--- Start Input rows ---
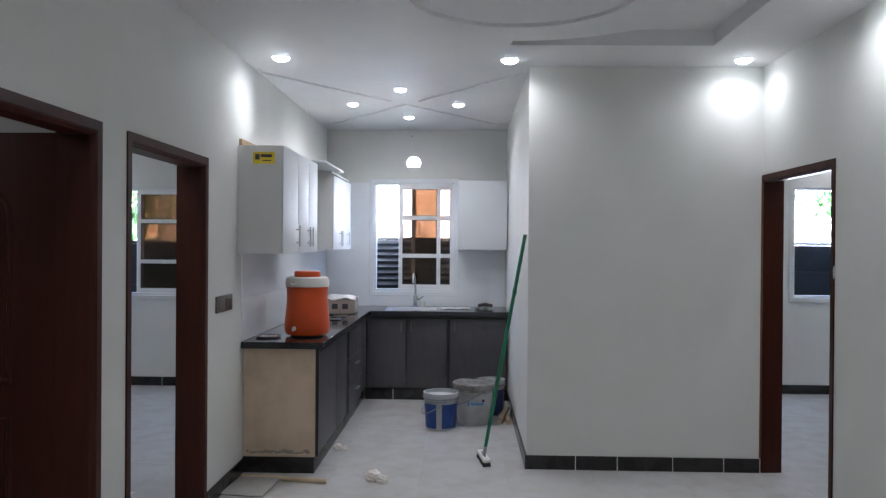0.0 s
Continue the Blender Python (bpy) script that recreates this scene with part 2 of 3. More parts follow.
def add_box(bm, lo, hi, bevel=0.0, segments=2, m=None):
    geo = bmesh.ops.create_cube(bm, size=1)
    vs = geo["verts"]
    for v in vs:
        v.co = Vector([a + (b - a) * (c + 0.5) for a, b, c in zip(lo, hi, v.co)])
    if bevel:
        es = list({e for v in vs for e in v.link_edges})
        out = bmesh.ops.bevel(bm, geom=es, offset=bevel, segments=segments, affect="EDGES", profile=0.6)
        vs = list({v for f in out["faces"] for v in f.verts} | {v for v in vs if v.is_valid})
    if m:
        bmesh.ops.transform(bm, matrix=m, verts=[v for v in vs if v.is_valid])
    return vs


def block(name, lo, hi, mat, parent=None, bevel=0.0, segments=2):
    bm = bmesh.new()
    add_box(bm, lo, hi, bevel, segments)
    return mesh_object(name, bm, mat, parent, smooth=bevel > 0)


def lathe(name, profile, mat, parent=None, steps=40, at=(0, 0, 0), wobble=0.0):
    """A turned shape from (radius, height) rows."""
    bm = bmesh.new()
    rings = []
    for r, z in profile:
        if r < 1e-5:
            rings.append([bm.verts.new((at[0], at[1], at[2] + z))])
        else:
            rings.append([bm.verts.new((at[0] + r * math.cos(k * math.tau / steps) * (1 + wobble * noise.noise((k * 0.4, z * 9, 1))),
                                        at[1] + r * math.sin(k * math.tau / steps) * (1 + wobble * noise.noise((k * 0.4, z * 9, 5))),
                                        at[2] + z + wobble * 0.12 * noise.noise((k * 0.5, r * 20, 9)))) for k in range(steps)])
    for a, b in zip(rings, rings[1:]):
        for k in range(steps):
            q = [a[k % len(a)], a[(k + 1) % len(a)], b[(k + 1) % len(b)], b[k % len(b)]]
            q = list(dict.fromkeys(q))
            if len(q) > 2:
                bm.faces.new(q)
    return mesh_object(name, bm, mat, parent, smooth=True)


def rod(name, points, radius, mat, parent=None, sides=12):
    """A round bar along points."""
    bm = bmesh.new()
    rings = []
    pts = [Vector(p) for p in points]
    for i, p in enumerate(pts):
        d = (pts[min(i + 1, len(pts) - 1)] - pts[max(i - 1, 0)]).normalized()
        side = d.orthogonal().normalized() if not rings else (side - d * side.dot(d)).normalized()
        up = d.cross(side)
        rings.append([bm.verts.new(p + radius * (side * math.cos(k * math.tau / sides) + up * math.sin(k * math.tau / sides))) for k in range(sides)])
    for a, b in zip(rings, rings[1:]):
        for k in range(sides):
            bm.faces.new((a[k], a[(k + 1) % sides], b[(k + 1) % sides], b[k]))
    bm.faces.new(rings[0][::-1])
    bm.faces.new(rings[-1])
    return mesh_object(name, bm, mat, parent, smooth=True)


def thing(name, m, label, category, group="", kind=""):
    ob = new(name)
    ob.matrix_basis = m
    ob.empty_display_size = 0.1
    return tagged(ob, label, category, group, kind)


def wall(name, along, near, far, a0, a1, label, openings=(), z0=0.0, z1=3.06, mat=None):
    """A wall along x or y with openings (a0, a1, z0, z1) right through it."""
    us = sorted({a0, a1, *[o[0] for o in openings], *[o[1] for o in openings]})
    vs = sorted({z0, z1, *[o[2] for o in openings], *[o[3] for o in openings]})
    us, vs = [u for u in us if a0 <= u <= a1], [v for v in vs if z0 <= v <= z1]
    solid = {}
    for i in range(len(us) - 1):
        for j in range(len(vs) - 1):
            u, v = (us[i] + us[i + 1]) / 2, (vs[j] + vs[j + 1]) / 2
            solid[i, j] = not any(o[0] < u < o[1] and o[2] < v < o[3] for o in openings)
    bm = bmesh.new()

    def put(u, d, v):
        return bm.verts.new((u, d, v) if along == "x" else (d, u, v))

    for (i, j), full in solid.items():
        if not full:
            continue
        u0, u1, v0, v1 = us[i], us[i + 1], vs[j], vs[j + 1]
        for d in (near, far):
            bm.faces.new([put(u0, d, v0), put(u1, d, v0), put(u1, d, v1), put(u0, d, v1)])
        for di, dj, e in ((-1, 0, (u0, v0, u0, v1)), (1, 0, (u1, v0, u1, v1)), (0, -1, (u0, v0, u1, v0)), (0, 1, (u0, v1, u1, v1))):
            if not solid.get((i + di, j + dj)):
                bm.faces.new([put(e[0], near, e[1]), put(e[2], near, e[3]), put(e[2], far, e[3]), put(e[0], far, e[1])])
    bmesh.ops.remove_doubles(bm, verts=bm.verts, dist=1e-4)
    return tagged(mesh_object(name, bm, mat or PAINT), label, "wall", kind="structure")


def arc(cx, cy, r, a0, a1, steps):
    return [(cx + r * math.cos(radians(a0 + (a1 - a0) * k / steps)), cy + r * math.sin(radians(a0 + (a1 - a0) * k / steps))) for k in range(steps + 1)]


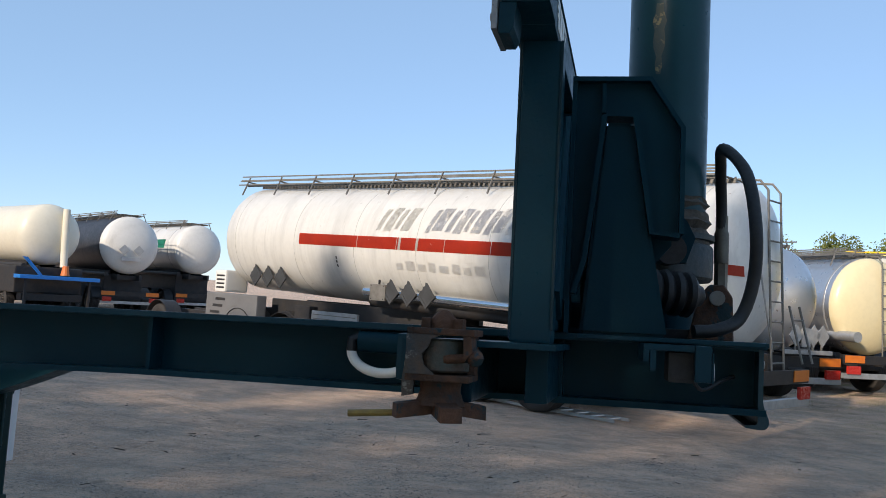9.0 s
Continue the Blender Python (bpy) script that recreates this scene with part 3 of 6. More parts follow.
# twist locks at the front corners
def twist_lock(s):
    def Y(a, c):
        return (min(s * a, s * c), max(s * a, s * c))
    arm = part("lock_arm", bx(4.280, 4.333, *Y(0.925, 1.085), -0.125, -0.022, 0.012), GREENWORN, chassis, "box arm that carries the twist lock")
    box(bm := bmesh.new(), 4.335, 4.45, *Y(0.586, 1.07), -0.165, -0.03, 0.006)
    part("lock_bracket", bm, GREEN, arm)
    bm = bmesh.new()
    box(bm, 4.332, 4.475, *Y(1.075, 1.21), -0.022, -0.008, 0.003)
    lock = part("twist_lock", bm, RUST, chassis, "rusty twist lock with a cone and wing nut")
    part("bottom_plate", bx(4.332, 4.468, *Y(1.075, 1.21), -0.118, -0.104, 0.003), RUST, lock)
    torn = mat("scraped_lock_plate", (0.030, 0.052, 0.066), 0.5, 0.2, (0.10, 0.06, 0.035), 0.9, 16, bump=0.4, wear=(0.22, 0.22, 0.20), wear_scale=20, wear_from=0.58, wear_soft=0.05)
    part("side_plate", bx(4.332, 4.344, *Y(1.075, 1.21), -0.104, -0.022), torn, lock)
    part("torn_flange", prism(bmesh.new(), [(4.335, -0.022), (4.405, -0.022), (4.385, -0.030), (4.378, -0.050), (4.366, -0.062), (4.372, -0.085), (4.395, -0.104), (4.335, -0.104)], "y", *Y(1.205, 1.212)), torn, lock)
    part("hanging_strap", prism(bmesh.new(), [(4.322, -0.075), (4.336, -0.072), (4.346, -0.10), (4.342, -0.150), (4.318, -0.155), (4.316, -0.12)], "y", *Y(1.155, 1.165)), torn, lock)
    part("side_plate", bx(4.452, 4.466, *Y(1.075, 1.13), -0.104, -0.022), RUST, lock)
    part("torn_edge", prism(bmesh.new(), [(4.452, -0.022), (4.468, -0.022), (4.472, -0.055), (4.455, -0.075)], "y", *Y(1.13, 1.21)), RUST, lock)
    bm = bmesh.new()
    lathe(bm, [(0.055, -0.10), (0.06, -0.095), (0.06, -0.035), (0.055, -0.03)], Matrix.Translation((4.397, s * 1.14, 0)), 20)
    part("lock_barrel", bm, mat("barrel_paint", (0.05, 0.075, 0.07), 0.6, 0.2, (0.13, 0.07, 0.04), 0.9, 14, bump=0.4, wear=(0.25, 0.27, 0.27), wear_scale=12, wear_from=0.66), lock, "", True)
    bm = bmesh.new()
    for a in (-0.035, 0.035):
        box(bm, 4.397 + a - 0.010, 4.397 + a + 0.010, *Y(1.115, 1.165), -0.008, 0.014, 0.003)
    lathe(bm, [(0.034, -0.008), (0.033, 0.008), (0.012, 0.030), (0.004, 0.033)], Matrix.Translation((4.397, s * 1.14, 0)) @ Matrix.Diagonal((1, 0.7, 1, 1)), 16)
    part("lock_cone", bm, RUST, lock, "", True)
    bm = bmesh.new()
    lathe(bm, [(0.046, -0.118), (0.044, -0.140), (0.050, -0.158), (0.056, -0.17)], Matrix.Translation((4.397, s * 1.14, 0)), 18)
    part("wing_nut", bm, RUST, lock, "", True)
    for k in range(4):
        bm = bmesh.new()
        a = radians(25 + 90 * k)
        m = Matrix.Translation((4.397, s * 1.14, -0.172)) @ Matrix.Rotation(a, 4, "Z")
        q = bmesh.ops.create_cube(bm, size=1.0, matrix=m @ Matrix.Translation((0.055, 0, 0)) @ Matrix.Diagonal((0.085, 0.046, 0.030, 1)))["verts"]
        for v in q:
            if (m.inverted() @ v.co).x > 0.08:
                v.co.z += -0.012
        part("wing", bm, RUST, lock)
    part("lever", tube(bmesh.new(), [(4.36, s * 1.16, -0.19), (4.30, s * 1.18, -0.193), (4.20, s * 1.20, -0.200)], 0.0075, 8), LEVER, lock, "bent lever with worn yellow paint", True)
    bm = bmesh.new()
    rod(bm, (4.44, s * 1.15, -0.072), (4.50, s * 1.15, -0.066), 0.010, 10)
    lathe(bm, [(0.004, -0.018), (0.014, -0.012), (0.019, 0), (0.014, 0.012), (0.004, 0.018)], Matrix.Translation((4.505, s * 1.15, -0.066)), 14)
    part("knob", bm, RUST, lock, "", True)
    bm = bmesh.new()
    rod(bm, (4.318, s * 1.13, -0.085), (4.334, s * 1.13, -0.085), 0.016, 12)
    box(bm, 4.314, 4.328, *Y(1.118, 1.142), -0.15, -0.08, 0.003)
    part("latch", bm, DARK, lock)
    for ob in [lock] + list(lock.children):
        kind = ob.name.split(".")[0]
        for v in ob.data.vertices:
            v.co.x -= 0.038 if kind == "knob" else 0.009
            v.co.y -= s * {"knob": -0.01, "lever": 0.075}.get(kind, 0.032)


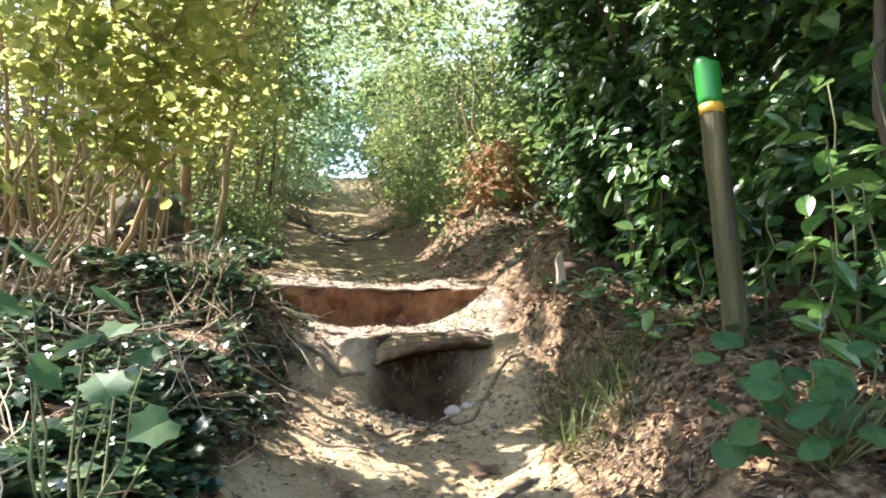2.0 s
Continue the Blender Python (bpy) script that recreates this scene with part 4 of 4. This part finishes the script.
def old_stump():
    x, y = -1.25, 7.1
    bm = bmesh.new()
    bmesh.ops.create_icosphere(bm, subdivisions=4, radius=0.34)
    for v in bm.verts:
        v.co *= 1 + 0.3 * noise.noise(v.co * 4) + 0.1 * noise.noise(v.co * 14)
        v.co.z *= 1.1
    ob = tagged(part("tree_stump", bm, MOSSBARK), "dark mossy rounded old tree stump beside the coppice", "stump")
    ob.location = (x, y, gz(x, y) + 0.16)


old_stump()
over = blob(170, (-1.25, 7.1, gz(-1.25, 7.1) + 0.2), (0.4, 0.4, 0.4), 0.95)
over = over[over[:, 2] > gz(-1.25, 7.1) + 0.05]
tagged(leaves("ivy", LOBED, over, 0.06, IVY, None, 0.8, 0.4, gaps=False), "ivy creeping over the old stump", "ivy", kind="stuff")


def stick(x, y, length, g, r, rise, label="bare grey stick lying on the bank"):
    e = (x + length * math.cos(g), y + length * math.sin(g))
    p = bent((x, y, gz(x, y) + r), (*e, gz(*e) + r + rise), 7, 0.05)
    tagged(part("stick", tube(bmesh.new(), p, [r, r, r * 0.95, r * 0.85, r * 0.75, r * 0.6, r * 0.4], 6, 0.1), PALESTICK), label, "stick", "sticks on the bank")


for k in range(34):
    stick(random.uniform(-1.5, -0.5), random.uniform(5.6, 7.0), random.uniform(0.3, 0.8), random.uniform(0, 6.28), random.uniform(0.006, 0.013), random.uniform(0.02, 0.35))
for k in range(60):
    stick(random.uniform(-1.6, -0.2), random.uniform(3.4, 6.0), random.uniform(0.2, 0.6), random.uniform(0, 6.28), random.uniform(0.004, 0.009), random.uniform(0.02, 0.25))
for k in range(12):
    stick(random.uniform(1.7, 2.2), random.uniform(5.2, 8.0), random.uniform(0.15, 0.45), random.uniform(0, 6.28), random.uniform(0.004, 0.008), random.uniform(0.0, 0.08))

# a buried log crossing the lower trail, stalks, a hanging vine and low sprigs
root("buried_log", [(x, y, gz(x, y) + d) for x, y, d in ((0.22, 2.86, -0.07), (0.38, 2.98, -0.045), (0.6, 3.13, -0.04), (0.78, 3.23, -0.035), (0.95, 3.31, -0.035), (1.1, 3.36, -0.045), (1.2, 3.38, -0.07))], [0.04, 0.05, 0.06, 0.062, 0.058, 0.05, 0.04], "dark half-buried log edging the lower trail", DARKBARK, 12)
for x, y, h, lean in [(1.66, 4.93, 0.42, -0.05), (1.69, 4.95, 0.3, -0.03), (1.63, 4.6, 0.2, 0.04), (-0.25, 5.1, 0.35, -0.1), (-0.5, 4.6, 0.4, 0.1), (-0.7, 5.4, 0.5, 0.05)]:
    p = bent((x, y, gz(x, y) - 0.02), (x + lean, y, gz(x, y) + h), 6, 0.015)
    tagged(part("dry_stalk", tube(bmesh.new(), p, [0.006, 0.006, 0.005, 0.004, 0.003, 0.002], 5), STRAW), "thin dry straw-coloured stalk standing in the bank", "stalk", "dry stalks on the banks")
p = [Vector(q) for q in ((1.99, 3.62, 3.7), (1.98, 3.64, 3.2), (1.96, 3.64, 2.6), (1.95, 3.7, 2.02))]
tagged(part("hanging_vine", tube(bmesh.new(), p, [0.0016] * 4, 5), TWIG), "thin pale bare vine hanging before the laurel", "vine")


def sprig(x, y, n, h, size, label):
    """A low laurel shoot: a stem with leaves set along it."""
    z = gz(x, y)
    t = thing("laurel_sprig", label, "plant", "laurel sprigs on the bank", at=(x, y, z - 0.02))
    pts = stem(t, (x, y, z - 0.02), (x - random.uniform(0.02, 0.15), y - random.uniform(0.0, 0.15), z + h), 0.007, GREENSTALK, 7, 0.03, sides=5)
    for k in range(n):
        q = pts[1 + k % 6] + Vector((random.uniform(-0.03, 0.03), random.uniform(-0.03, 0.03), 0))
        leaves("leaf", BROAD, [tuple(q)], size, LAUREL, t, up=0.7, droop=0.2, face=(-0.3, -0.4, 0), spread=0.25, gaps=False)


for x, y, n, h, s in [(1.78, 3.5, 9, 0.3, 0.12), (1.85, 3.9, 10, 0.35, 0.12), (1.7, 3.2, 7, 0.22, 0.11), (1.95, 3.3, 9, 0.4, 0.12), (1.92, 4.4, 10, 0.4, 0.12), (2.0, 2.9, 10, 0.5, 0.13), (1.98, 2.5, 10, 0.5, 0.14), (1.9, 2.3, 10, 0.45, 0.14), (1.75, 2.2, 8, 0.3, 0.13), (2.0, 2.35, 16, 0.8, 0.13), (2.12, 2.5, 16, 0.95, 0.125), (1.95, 2.15, 14, 0.65, 0.13), (2.2, 2.3, 16, 1.1, 0.13), (2.35, 4.6, 10, 0.4, 0.13), (1.52, 4.35, 5, 0.12, 0.06)]:
    sprig(x, y, n, h, s, "low glossy laurel shoot on the leaf-strewn bank")

# single fallen leaves that stand out
for k in range(70):
    yy = random.uniform(2.0, 6.8)
    right = random.random() < 0.6
    x = float(trail_right(yy)) + random.uniform(-0.1, 0.6) if right else random.uniform(float(trail_left(yy)) - 0.6, float(trail_right(yy)))
    ob = leaves("fallen_leaf", OVAL if k % 3 else LOBED, [(x, yy, gz(x, yy) + 0.02)], random.uniform(0.05, 0.1), LITTER, None, 1.2, 0.0, gaps=False)
    tagged(ob, "curled brown fallen leaf", "leaf", "fallen leaves on the trail")

# ------------------------------------------------------------------ crowns overhead
def canopy(name, label, n, lo, hi, size, leaf):
    c = RNG.uniform(lo, hi, (n // 25, 3))
    p = c[RNG.integers(0, len(c), n)] + RNG.normal(size=(n, 3)) * (0.45, 0.45, 0.2)
    p[:, 2] += 0.27 * p[:, 1]
    return tagged(leaves(name, OVAL, p, size, leaf, None, 1.0, 0.2), label, "tree crown", kind="stuff")


canopy("tree_crowns", "sunlit leafy crowns leaning over the trail", 17000, (-2.4, 2.5, 3.6), (0.5, 9.5, 5.0), 0.14, HAZEL)
canopy("tree_crowns", "leafy crowns leaning over the upper trail", 5500, (-2.4, 9.5, 3.8), (-0.7, 17, 5.2), 0.14, HAZEL)
# two more crowns, added only to keep sun off the laurel and the bank
canopy("tree_crowns", "added leafy crowns shading the laurel", 3600, (0.3, 1.6, 3.6), (1.6, 4.6, 5.0), 0.14, WOODLEAF)
canopy("tree_crowns", "added leafy crowns shading the bank", 1300, (0.3, 8.5, 3.4), (2.2, 13, 4.8), 0.13, WOODLEAF)
thicket("woodland_edge", "green woodland below the trail", 9000, 80, (-9, -9, 0.2), (9, -4, 4.0), 0.6, 0.2, WOODLEAF, 12)
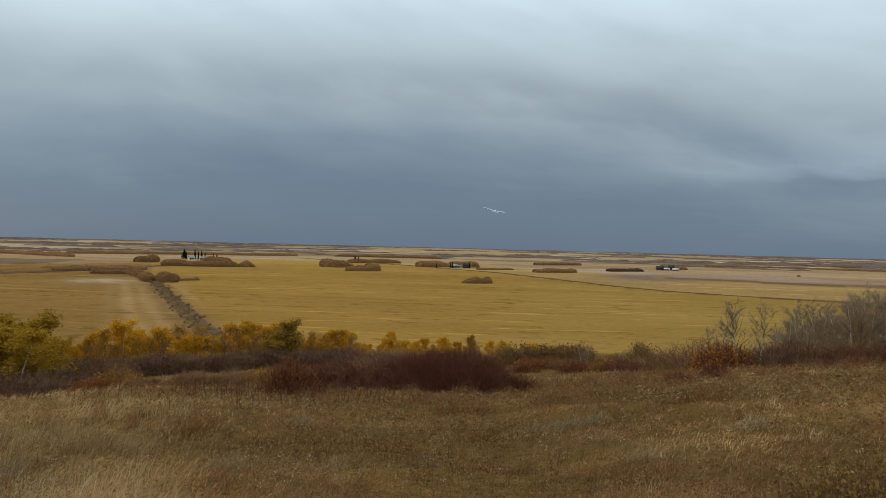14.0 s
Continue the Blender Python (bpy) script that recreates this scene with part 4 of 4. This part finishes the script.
--- End Input rows ---
Copy each line of the listing that holds the word "Blender".

> [Worked answer]
Continue the Blender Python (bpy) script that recreates this scene with part 2 of 3. More parts follow.
Continue the Blender Python (bpy) script that recreates this scene with part 3 of 6. More parts follow.
Continue the Blender Python (bpy) script that recreates this scene with part 4 of 4. This part finishes the script.
Continue the Blender Python (bpy) script that recreates this scene with part 4 of 4. This part finishes the script.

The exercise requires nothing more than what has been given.